I went to a haunted house with a group of friends when I was a teenager. It was one of those houses at the Jersey shore filled with professional actors and rooms depicting frightening events. I entered the house a little cocky, “These things don’t scare me!” which made me a target. The minute I was in the first room of the house, a ghoul came out of a hiding place, frightened me and I quickly found myself cowering in a corner. My friends and I took off and practically ran through the house. One friend even lost a flip flop along the way; we had to go buy her a new set at one of the shops because none of us were willing to go back and find it and she couldn’t walk around the boardwalk with a shoe on only one foot.

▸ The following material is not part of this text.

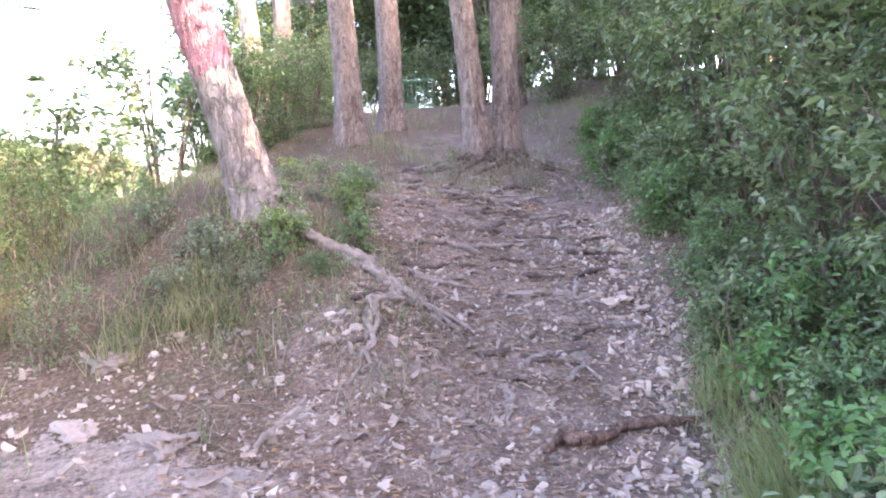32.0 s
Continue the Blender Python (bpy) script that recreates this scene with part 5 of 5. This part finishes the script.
NAMED = [(-0.63, 2.85, 0.09), (-0.68, 2.26, 0.1), (-0.41, 3.14, 0.06), (0.12, 3.6, 0.07), (0.39, 2.59, 0.1), (0.52, 2.8, 0.11), (0.6, 2.46, 0.1), (-0.11, 2.76, 0.07), (-0.19, 2.29, 0.06), (-0.87, 11.84, 0.13), (-0.79, 9.4, 0.13),
         (-1.15, 10.44, 0.12), (-2.21, 8.76, 0.12), (-1.95, 11.46, 0.11), (-1.1, 12.92, 0.14), (-0.82, 13.76, 0.15), (-0.43, 11.37, 0.08), (-1.34, 12.03, 0.12), (-0.94, 14.17, 0.16), (-0.76, 13.94, 0.13), (-0.67, 14.66, 0.15), (-0.35, 14.41, 0.12), (-0.98, 14.92, 0.12), (-0.44, 15.03, 0.12)]
for x, y, s in NAMED:
    tagged(stone(x, y, s, rngS), "pale angular limestone slab lying on the trail", "stone", "large stones")
SLABS = [rough_rock("buried_stone", (1.0, 0.75, 0.4), 5.1 * k + 2, 10, 0.38) for k in range(4)]
for n, (x, y, s) in enumerate(((2.43, 21.38, 0.26), (2.73, 21.39, 0.22), (3.27, 21.64, 0.2), (2.27, 22.03, 0.24), (2.1, 22.3, 0.26), (1.77, 23.0, 0.24), (1.75, 22.5, 0.24), (4.0, 23.38, 0.3), (4.4, 22.99, 0.24), (-0.06, 16.97, 0.3), (0.26, 18.29, 0.3), (1.68, 18.25, 0.16), (2.9, 20.9, 0.2), (2.5, 20.6, 0.22))):
    ob = part("buried_stone", SLABS[n % 4], M_BURIED)
    ob.location, ob.rotation_euler, ob.scale = on(x, y, -0.185 * s), (rngS.normal(0, 0.1), rngS.normal(0, 0.1), rngS.uniform(0, 6.28)), (s * 0.5, s * 0.5, s * 0.5)
    tagged(ob, "half-buried grey limestone showing through the soil", "stone", "buried stones")
xs, ys = on_trail(110, rngS, 1.5, 23.5, -0.02)
yr = np.r_[rngS.uniform(16.2, 23.6, 90), rngS.uniform(2.0, 5.5, 45)]
xr = track(yr, TR) + np.where(yr > 10, 0.05, -0.1) - np.abs(rngS.normal(0, 0.2, len(yr)))
for k, (x, y) in enumerate(zip(np.r_[xs, xr], np.r_[ys, yr])):
    stone(x, y, float(np.clip(rngS.lognormal(math.log(0.046), 0.35), 0.025, 0.09)), rngS, ground, k >= 110)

I used to love that kind of stuff. I went to all the horror movies and decorated my house with all sorts of spooky things. When asked, I used to talk about how a little fear is healthy; it gets the adrenaline flowing and the heart pumping. A scream or two never hurt. Besides, it wasn’t real. As I got older, particularly after I had children, I stopped going out of my way to be scared. I suppose I realized that there were real reasons to be afraid in the world, and the idea of going out of my way to be afraid to get my adrenaline flowing and heart pumping just wasn’t fun anymore.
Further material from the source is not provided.